Minnie the Moocher

From Wikipedia, the free encyclopedia

Cab Calloway and His Orchestra, from the opening credits of Max Fleischer's Minnie the Moocher, which included a recording of the titular Calloway song.
Enlarge
Cab Calloway and His Orchestra, from the opening credits of Max Fleischer's Minnie the Moocher, which included a recording of the titular Calloway song.

"Minnie the Moocher" is a jazz song recorded by Cab Calloway and His Orchestra.

The song is based both musically and lyrically on Willie the Weeper [1] [2] The lyrics are heavily laden with drug references, being a product of the Harlem jazz culture. "Smokey" is described as a user of cocaine; the business about "kicking the gong around" refers to smoking opium, and other verses describe Minnie's opium dream, involving living with the king of Sweden and having a "million dollars worth of nickels and dimes."

Calloway also wrote an extended version, adding verses which describe Minnie and Smokey going to jail; Minnie pays Smokey's bail, but he abandons her there. Another verse describes her tempting "Deacon Lowdown" when she "wiggled her jelly roll" at him. Finally, they took Minnie to "where they put the crazies", where she dies. This explains why both the short version and the long version end with the words "Poor Minnie, poor Min." [3]

Calloway first recorded the song in 1930, around that time also recording a very similar song entitled "Kickin' the Gong Around" [4]. In 1932, Calloway recorded the song for a Fleischer Studios Talkartoon short cartoon, also called Minnie the Moocher, starring Betty Boop and Bimbo. Calloway and his band provides most of the short's score, and appear in the short themselves in a live-action introduction. The thirty-second live-action segment is the earliest-known film footage of Calloway. In the animated section of the film, Calloway appears as an animated character, a ghost walrus (whose dance movements were rotoscoped from footage of Calloway dancing). The song was also included in the 1937 film When You're in Love, in which it was sung by Grace Moore.

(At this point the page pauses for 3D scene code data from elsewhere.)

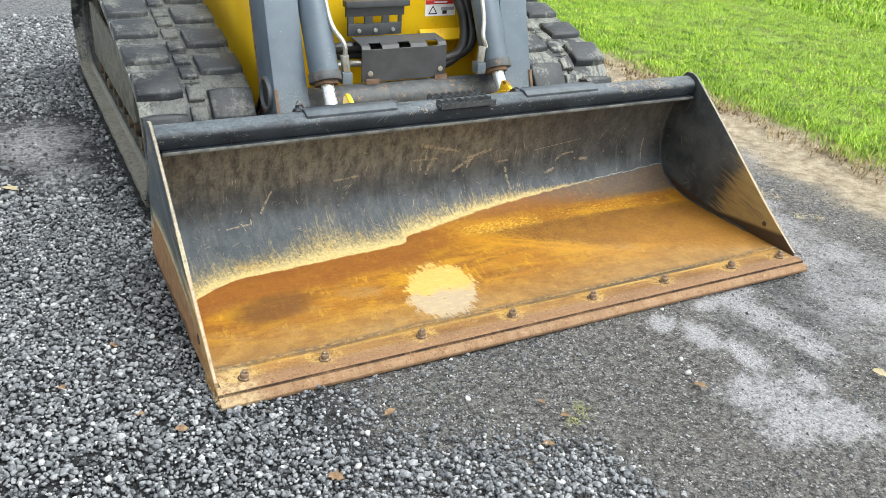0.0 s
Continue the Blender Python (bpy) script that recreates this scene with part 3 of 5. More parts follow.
def make_arm_paint():
    g = Graph("slate_grey_machine_paint")
    o = g.obj()
    n = g.noise(o, 5, 5, 0.6)
    col = g.mix(g.step(n, 0.3, 0.7), (0.070, 0.096, 0.124), (0.112, 0.142, 0.174))
    x, y, z = g.sep(o)
    dust = g.mul(g.step(g.noise(o, 230, 4, 0.8), 0.52, 0.62), g.mul(g.mul(g.step(y, 1.16, 1.08, 0.05, 1.0), g.step(g.m("ABSOLUTE", g.add(x, 0.03)), 0.546, 0.541, 0.04, 1.0)), g.step(z, 0.62, 0.40, 0.03, 1.0)))
    col = g.mix(g.mul(dust, 0.6), col, (0.34, 0.33, 0.28))
    sc = g.step(g.noise(g.scaled(o, (30, 6, 22)), 1.2, 3, 0.7, 1.0), 0.68, 0.73)
    col = g.mix(g.mul(sc, 0.35), col, (0.30, 0.32, 0.34))
    speck = g.step(g.noise(o, 120, 3, 0.6), 0.69, 0.72)
    col = g.mix(g.mul(speck, 0.5), col, (0.42, 0.42, 0.40))
    front = g.line(z, ((0.12, 0.975), (0.215, 0.972), (0.30, 1.030), (0.44, 1.095), (0.60, 1.15)))
    rag = g.add(g.sub(y, front), g.mul(g.sub(g.noise(o, 60, 5, 0.78), 0.5), 0.05))
    rust = g.mul(g.step(rag, 0.014, 0.004), g.step(g.add(z, g.mul(g.sub(n, 0.5), 0.2)), 0.36, 0.28))
    col = g.mix(g.mul(rust, 0.9), col, g.mix(g.step(g.noise(o, 70, 5, 0.75), 0.35, 0.65), (0.13, 0.062, 0.026), (0.33, 0.19, 0.08)))
    on_arm = g.mul(g.mul(g.step(g.m("ABSOLUTE", g.add(x, 0.03)), 0.415, 0.418), g.step(g.m("ABSOLUTE", g.add(x, 0.03)), 0.543, 0.540)), g.step(z, 0.46, 0.36))
    rub = g.mul(g.mul(g.step(g.m("ABSOLUTE", g.sub(rag, 0.006)), 0.012, 0.003), g.step(z, 0.2, 0.28)), on_arm)
    col = g.mix(g.mul(rub, 0.6), col, (0.42, 0.40, 0.34))
    g.bump(g.noise(o, 40, 4), 0.08, 0.003)
    return g.done(col, g.step(n, 0.3, 0.7, 0.35, 0.55), 0.0, 0.5)


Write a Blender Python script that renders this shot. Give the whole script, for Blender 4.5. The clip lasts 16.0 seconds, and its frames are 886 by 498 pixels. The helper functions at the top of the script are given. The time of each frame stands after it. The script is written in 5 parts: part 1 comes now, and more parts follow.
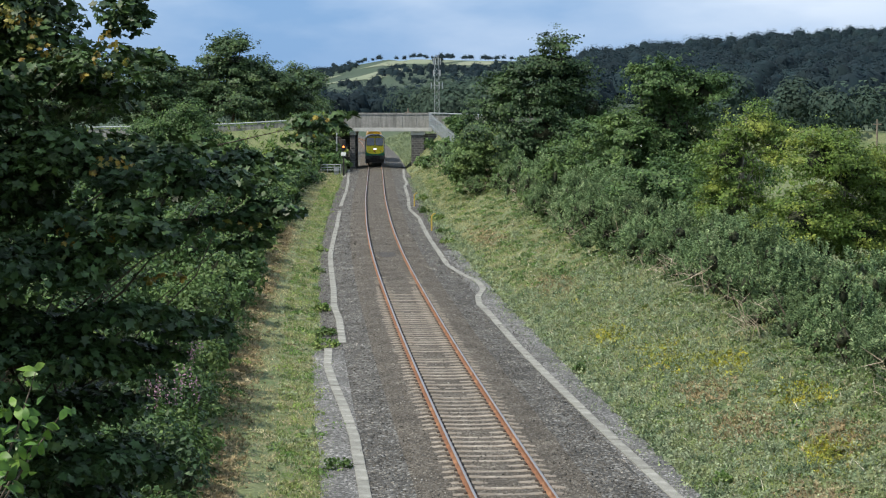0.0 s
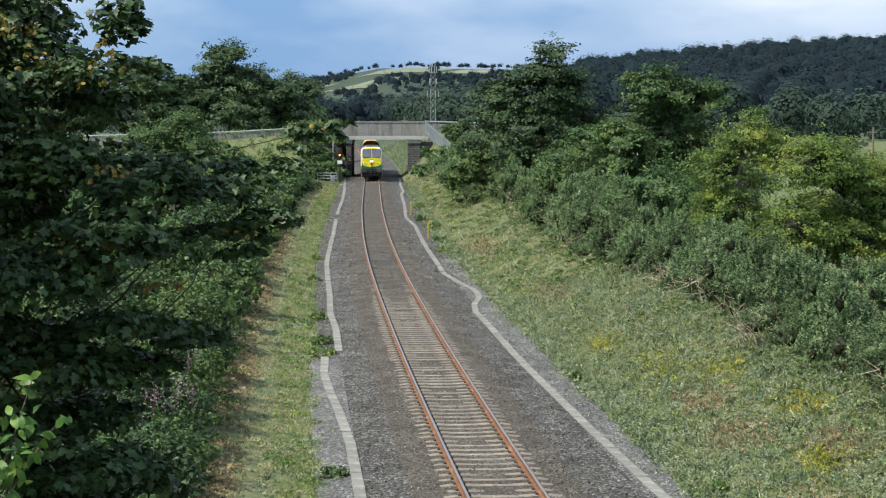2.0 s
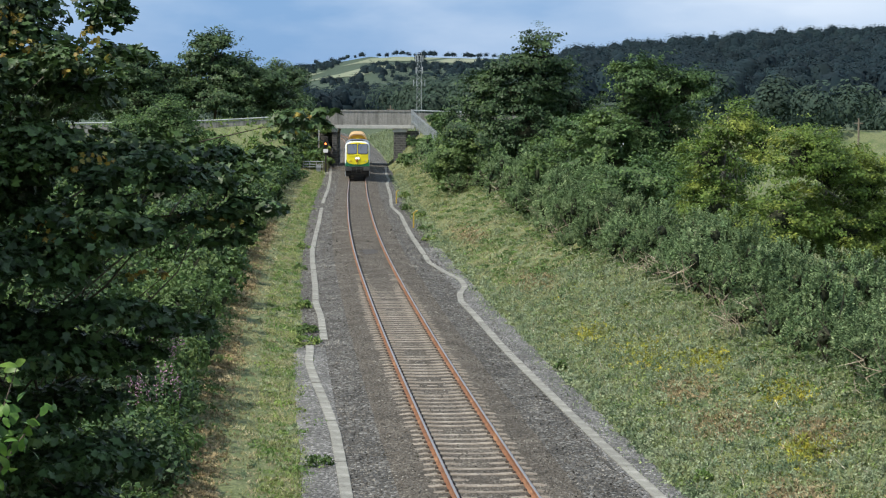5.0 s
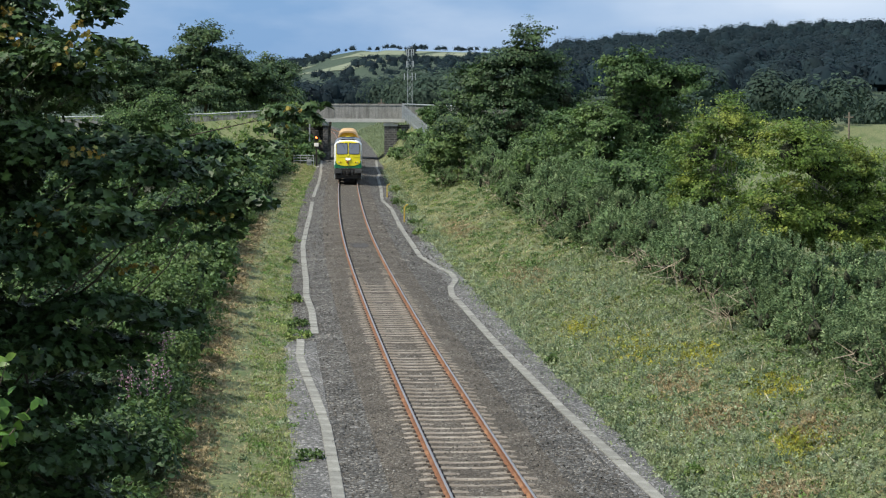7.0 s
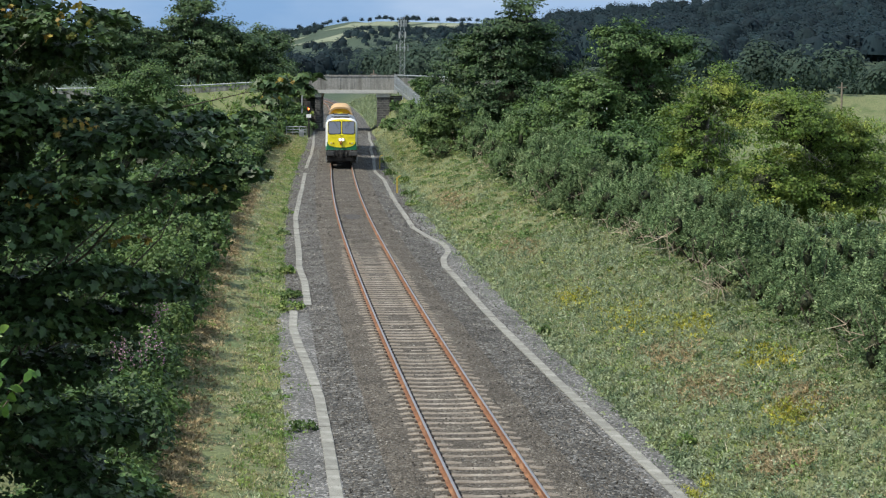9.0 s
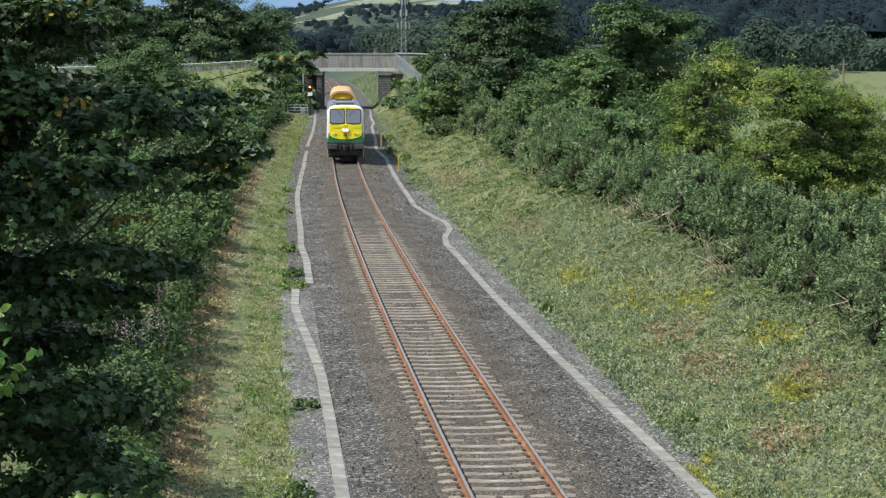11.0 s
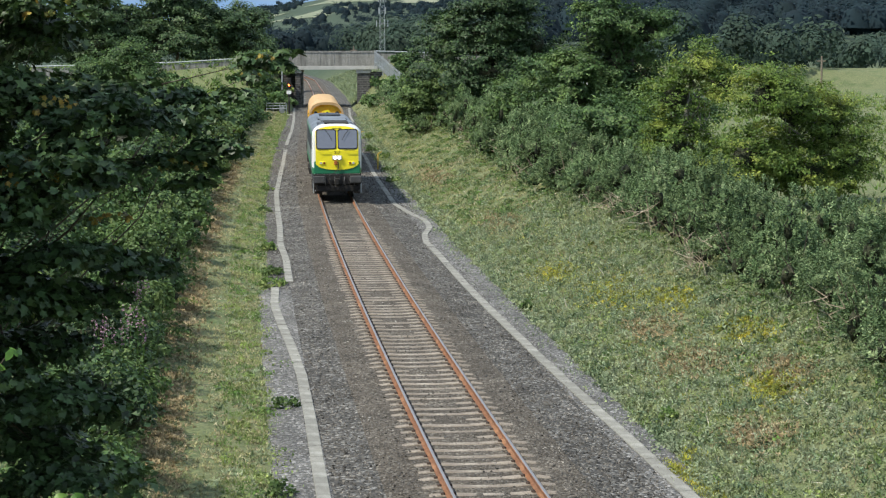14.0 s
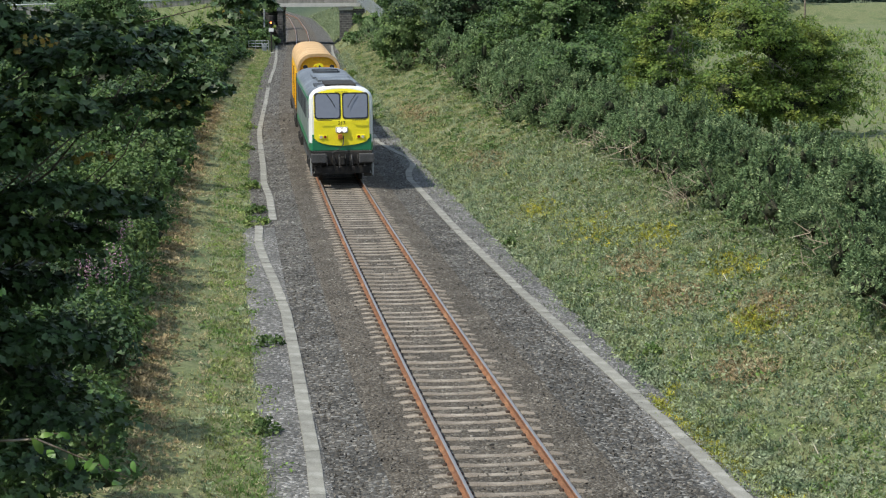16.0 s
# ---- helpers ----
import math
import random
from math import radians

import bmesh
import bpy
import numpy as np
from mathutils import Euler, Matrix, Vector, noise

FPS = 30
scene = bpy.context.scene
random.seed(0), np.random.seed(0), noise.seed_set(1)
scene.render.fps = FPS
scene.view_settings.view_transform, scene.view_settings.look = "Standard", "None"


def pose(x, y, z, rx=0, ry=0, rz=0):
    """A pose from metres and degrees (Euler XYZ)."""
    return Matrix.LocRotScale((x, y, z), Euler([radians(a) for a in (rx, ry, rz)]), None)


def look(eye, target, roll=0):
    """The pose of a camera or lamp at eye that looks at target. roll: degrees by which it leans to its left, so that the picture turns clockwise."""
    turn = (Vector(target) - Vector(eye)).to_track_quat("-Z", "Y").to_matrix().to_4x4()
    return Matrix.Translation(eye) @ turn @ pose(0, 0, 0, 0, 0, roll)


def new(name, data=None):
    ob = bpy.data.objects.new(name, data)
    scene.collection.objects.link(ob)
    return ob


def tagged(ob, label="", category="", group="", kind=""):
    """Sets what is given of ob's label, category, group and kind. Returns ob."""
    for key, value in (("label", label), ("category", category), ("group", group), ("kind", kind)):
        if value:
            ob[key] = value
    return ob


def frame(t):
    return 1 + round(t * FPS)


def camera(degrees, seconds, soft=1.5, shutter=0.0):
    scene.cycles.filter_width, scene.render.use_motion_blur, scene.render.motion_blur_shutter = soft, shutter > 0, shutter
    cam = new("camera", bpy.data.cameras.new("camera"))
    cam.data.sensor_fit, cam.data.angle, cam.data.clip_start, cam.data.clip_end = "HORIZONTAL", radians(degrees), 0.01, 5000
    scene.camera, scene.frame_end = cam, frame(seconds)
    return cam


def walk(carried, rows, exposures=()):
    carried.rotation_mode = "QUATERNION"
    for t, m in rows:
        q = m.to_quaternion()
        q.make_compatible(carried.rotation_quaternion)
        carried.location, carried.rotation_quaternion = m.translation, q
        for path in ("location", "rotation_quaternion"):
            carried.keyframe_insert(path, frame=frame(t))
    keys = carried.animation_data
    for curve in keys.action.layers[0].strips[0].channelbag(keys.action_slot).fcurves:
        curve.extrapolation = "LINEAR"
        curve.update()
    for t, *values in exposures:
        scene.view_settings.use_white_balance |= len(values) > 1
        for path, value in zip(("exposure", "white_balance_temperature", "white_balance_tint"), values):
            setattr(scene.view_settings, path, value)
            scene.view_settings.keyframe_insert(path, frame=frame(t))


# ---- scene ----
cam = camera(25.24, 16.0, soft=1.2)
EYE = (0.0, 0.0, 8.1)


def gaze(yaw, pitch, roll):
    a, b = radians(yaw), radians(pitch)
    ahead = Vector((-math.sin(a) * math.cos(b), math.cos(a) * math.cos(b), math.sin(b)))
    return look(EYE, Vector(EYE) + ahead * 100, roll)


# seconds, yaw to the left, pitch, roll
GAZE = [(0.0, 0.0, -4.248, 0.0), (0.5, -0.027, -4.212, -0.03), (1.0, -0.099, -4.178, -0.01), (1.5, -0.128, -4.15, -0.01), (2.0, -0.105, -4.01, -0.03), (2.5, -0.109, -3.912, -0.018), (3.0, -0.271, -4.011, 0.04), (3.5, -0.344, -4.31, 0.082), (6.0, -0.659, -4.335, 0.25), (6.5, -0.721, -4.449, 0.21), (7.0, -0.795, -4.501, 0.239), (7.5, -0.892, -4.659, 0.27), (8.0, -1.002, -4.796, 0.206), (8.5, -1.076, -5.155, 0.179), (9.0, -1.006, -5.334, 0.151), (9.2, -0.966, -5.296, 0.101), (11.3, -0.956, -6.011, -0.05), (11.5, -0.944, -6.007, -0.15), (12.0, -1.004, -5.91, -0.18), (12.5, -1.217, -5.869, -0.12), (13.0, -1.396, -5.966, -0.2), (13.5, -1.474, -5.919, -0.15), (14.0, -1.551, -6.036, -0.15), (14.5, -1.623, -6.086, -0.15), (15.0, -1.64, -6.234, -0.207), (15.5, -1.601, -6.827, -0.336), (16.0, -2.014, -7.851, -0.407)]
walk(cam, [(t, gaze(a, b, c)) for t, a, b, c in GAZE],
     exposures=[(0, 0.28), (3.5, 0.28), (7.0, 0.17), (9.0, 0.22), (12.5, 0.34), (14.0, 0.28), (16.0, 0.13)])

# ---- world and sun ----
SUN_TO = Vector((-0.88, -0.45, 1.30)).normalized()
world = bpy.data.worlds.new("sky")
scene.world = world
world.use_nodes = True
wn, wl = world.node_tree.nodes, world.node_tree.links
wn.clear()
sky = wn.new("ShaderNodeTexSky")
sky.sky_type, sky.sun_disc = "NISHITA", False
sky.sun_elevation, sky.sun_rotation = math.asin(SUN_TO.z), math.atan2(SUN_TO.x, SUN_TO.y)
sky.dust_density, sky.air_density = 1.0, 1.0
wtc = wn.new("ShaderNodeTexCoord")
wmap = wn.new("ShaderNodeMapping")
wmap.inputs["Scale"].default_value = (2.6, 2.6, 8.0)
wmap.inputs["Location"].default_value = (0.35, 0.0, 0.15)
wnoise = wn.new("ShaderNodeTexNoise")
wnoise.inputs["Scale"].default_value, wnoise.inputs["Detail"].default_value = 1.6, 6.0
wnoise.inputs["Roughness"].default_value = 0.5
wramp = wn.new("ShaderNodeValToRGB")
wramp.color_ramp.elements[0].position, wramp.color_ramp.elements[1].position = 0.36, 0.60
wshade = wn.new("ShaderNodeTexNoise")
wshade.inputs["Scale"].default_value, wshade.inputs["Detail"].default_value = 3.3, 4.0
wcloud = wn.new("ShaderNodeMixRGB")
wcloud.inputs[1].default_value, wcloud.inputs[2].default_value = (3.8, 5.2, 7.2, 1), (9.4, 9.9, 10.4, 1)
wmix = wn.new("ShaderNodeMixRGB")
wbg = wn.new("ShaderNodeBackground")
wbg.inputs["Strength"].default_value = 0.10
wout = wn.new("ShaderNodeOutputWorld")
wl.new(wtc.outputs["Generated"], wmap.inputs["Vector"])
wl.new(wmap.outputs[0], wnoise.inputs["Vector"])
wl.new(wmap.outputs[0], wshade.inputs["Vector"])
wl.new(wnoise.outputs[0], wramp.inputs[0])
wl.new(wshade.outputs[0], wcloud.inputs[0])
wsep = wn.new("ShaderNodeSeparateXYZ")
wl.new(wtc.outputs["Generated"], wsep.inputs[0])
wrise = wn.new("ShaderNodeMapRange")
wrise.inputs["From Min"].default_value, wrise.inputs["From Max"].default_value = 0.018, 0.06
wrise.inputs["To Min"].default_value, wrise.inputs["To Max"].default_value = 0.3, 1.0
wl.new(wsep.outputs["Z"], wrise.inputs["Value"])
wthin = wn.new("ShaderNodeMath")
wthin.operation = "MULTIPLY"
wl.new(wramp.outputs[0], wthin.inputs[0])
wl.new(wrise.outputs[0], wthin.inputs[1])
wl.new(wthin.outputs[0], wmix.inputs[0])
wblue = wn.new("ShaderNodeMixRGB")
wblue.inputs[0].default_value, wblue.inputs[2].default_value = 0.85, (1.75, 3.5, 6.4, 1)
wl.new(sky.outputs[0], wblue.inputs[1])
wl.new(wblue.outputs[0], wmix.inputs[1])
wl.new(wcloud.outputs[0], wmix.inputs[2])
wl.new(wmix.outputs[0], wbg.inputs["Color"])
wl.new(wbg.outputs[0], wout.inputs["Surface"])
sun = new("sun", bpy.data.lights.new("sun", "SUN"))
sun.data.energy, sun.data.angle, sun.data.color = 4.7, radians(1.5), (1.0, 0.95, 0.84)
sun.matrix_world = look((0, 0, 60), Vector((0, 0, 60)) - SUN_TO)


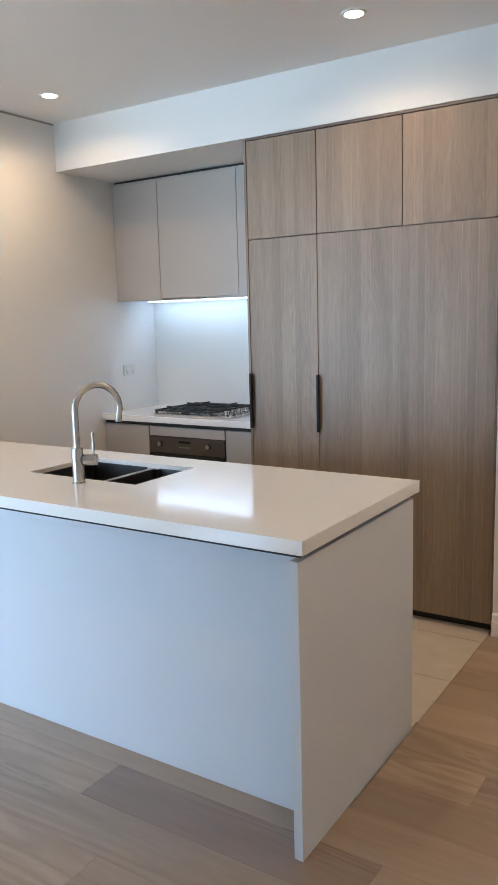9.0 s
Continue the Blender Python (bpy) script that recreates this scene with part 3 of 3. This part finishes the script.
tap = placed("kitchen_tap", (-1.638, 8.385, IZ), "brushed steel gooseneck mixer tap", "tap", "", "")
TXX, TYY = -1.638, 8.385
bm = lathe(bmesh.new(), (TXX, TYY, IZ), ((0.024, 0), (0.024, 0.004), (0.0215, 0.006), (0.0215, 0.125), (0.0195, 0.13)), 28)
part("body", bm, STEEL, tap, "", True)
bm = bmesh.new()
R, ZC = 0.089, IZ + 0.262
pts = [(TXX, TYY, IZ + 0.125), (TXX, TYY, IZ + 0.2), (TXX, TYY, ZC)]
for k in range(1, 17):
    a = math.pi - k * radians(196) / 16
    pts.append((TXX + 0.35 * (R + R * math.cos(a)), TYY + 0.94 * (R + R * math.cos(a)), ZC + R * math.sin(a)))
e = Vector(pts[-1]) + (Vector(pts[-1]) - Vector(pts[-2])).normalized() * 0.03
pts.append(tuple(e))
tube(bm, pts, 0.0122, 18)
part("spout", bm, STEEL, tap, "", True)
bm = bmesh.new()
rod(bm, (TXX + 0.02, TYY + 0.012, IZ + 0.085), (TXX + 0.062, TYY + 0.035, IZ + 0.085), 0.021, seg=24)
hub = part("mixer_hub", bm, STEEL, tap, "", True)
bm = rod(bmesh.new(), (TXX + 0.052, TYY + 0.03, IZ + 0.1), (TXX + 0.052, TYY + 0.03, IZ + 0.185), 0.0055, seg=12)
part("lever", bm, STEEL, hub, "", True)

# ---- power points, switches, controls ----


def plate_on(name, centre, face, w, h, label, category, detail):
    """A wall plate; face: the axis ('x' or 'y') and sign that it looks along."""
    ax, sg = face
    o = placed(name, centre, label, category, "", "")

    def slab(u0, u1, z0, z1, d0, d1):
        cx, cy, cz = centre
        if ax == "x":
            lo, hi = sorted((cx + sg * d0, cx + sg * d1))
            return (lo, cy + u0, cz + z0), (hi, cy + u1, cz + z1)
        lo, hi = sorted((cy + sg * d0, cy + sg * d1))
        return (cx + u0, lo, cz + z0), (cx + u1, hi, cz + z1)

    bpart("cover", *slab(-w / 2, w / 2, -h / 2, h / 2, 0, 0.01), PLATE, o, 0.002)
    for nm, u, z, a, b, m in detail:
        bpart(nm, *slab(u - a / 2, u + a / 2, z - b / 2, z + b / 2, 0.0098, 0.0125 if m is PLATE else 0.0106), m, o, 0.0008 if m is PLATE else 0)
    return o


GPO = [(n, u, z, a, b, m) for s in (-0.028, 0.028) for n, u, z, a, b, m in (("rocker", s, 0.02, 0.014, 0.017, PLATE), ("slot", s - 0.007, -0.006, 0.003, 0.009, LCD), ("slot", s + 0.007, -0.006, 0.003, 0.009, LCD), ("slot", s, -0.02, 0.003, 0.009, LCD))]
AV = [("socket", -0.03, 0, 0.015, 0.015, LCD), ("socket", 0, 0, 0.015, 0.015, LCD), ("socket", 0.03, 0, 0.017, 0.015, LCD)]
TV = [("socket", 0, 0, 0.013, 0.013, LCD)]
SW = [("rocker", 0, 0.018, 0.018, 0.024, PLATE), ("rocker", 0, -0.018, 0.018, 0.024, PLATE)]
plate_on("power_point", (KX, 8.508, 1.165), ("x", 1), 0.115, 0.075, "white double power point above the island", "power point", GPO)
plate_on("tv_point", (KX, 8.657, 1.165), ("x", 1), 0.115, 0.075, "white data point above the island", "wall plate", TV)
plate_on("power_point", (KX, 10.49, 1.177), ("x", 1), 0.115, 0.075, "white power point beside the splashback", "power point", GPO)
plate_on("power_point", (WX, 5.284, 0.39), ("x", 1), 0.115, 0.075, "white double power point low on the wall", "power point", GPO)
plate_on("antenna_point", (WX, 5.443, 0.39), ("x", 1), 0.115, 0.075, "white plate with three dark sockets", "wall plate", AV)
plate_on("power_point", (1.112, 4.46, 0.31), ("x", -1), 0.115, 0.075, "white double power point behind the door", "power point", GPO)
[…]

"Minnie the Moocher" is most famous for its nonsensical adlibbed ("scat") lyrics. During a live performance of "Minnie the Moocher", Cab Calloway forgot the lyrics to the song, and simply replaced the verses that he could not remember with gibberish (for example, "Heidi heidi heidi hi"). These have eventually been recognized as valid lyrics to the song. In performances, Calloway would have the audience repeat each of the scat phrases, which finally lead to a phrase so long and complex that the audience would laugh at their own failed attempts to repeat it.

Much later, in 1980 Calloway performed the song in the movie The Blues Brothers. It came up again in 20th century pop culture by being sampled by rappers Tupac Shakur and Ol' Dirty Bastard. Puerto Rican hip hop artist Tego Calderon used a slower version of the song's melody as the backbeat of his first single, Abayarde. The song appeared in an episode of Jeeves and Wooster, performed by Hugh Laurie and Stephen Fry was later released on the soundtrack album. It has been covered by many artists.

"Minnie the Moocher" was also performed in another film from 1980, Richard Elfman's Forbidden Zone, with singer Danny Elfman modifying the lyrics to go with the film's plot.

Chris Berman of ESPN also referenced the song many times in the late 1990s and early 2000s by singing "Heidi Heidi Hi" whenever wide receiver Chris Calloway (no relation to Cab Calloway) of the NFL's New York Giants caught a pass for a touchdown.

Minnie herself is mentioned in a number of other Cab Calloway songs, including Minnie the Moocher's Wedding Day, Ghost of Smoky Joe, Kickin' the Gong Around, Minnie's a Hepcat Now, Mister Paganini - Swing for Minnie, We Go Well Together, and Zah Zuh Zaz.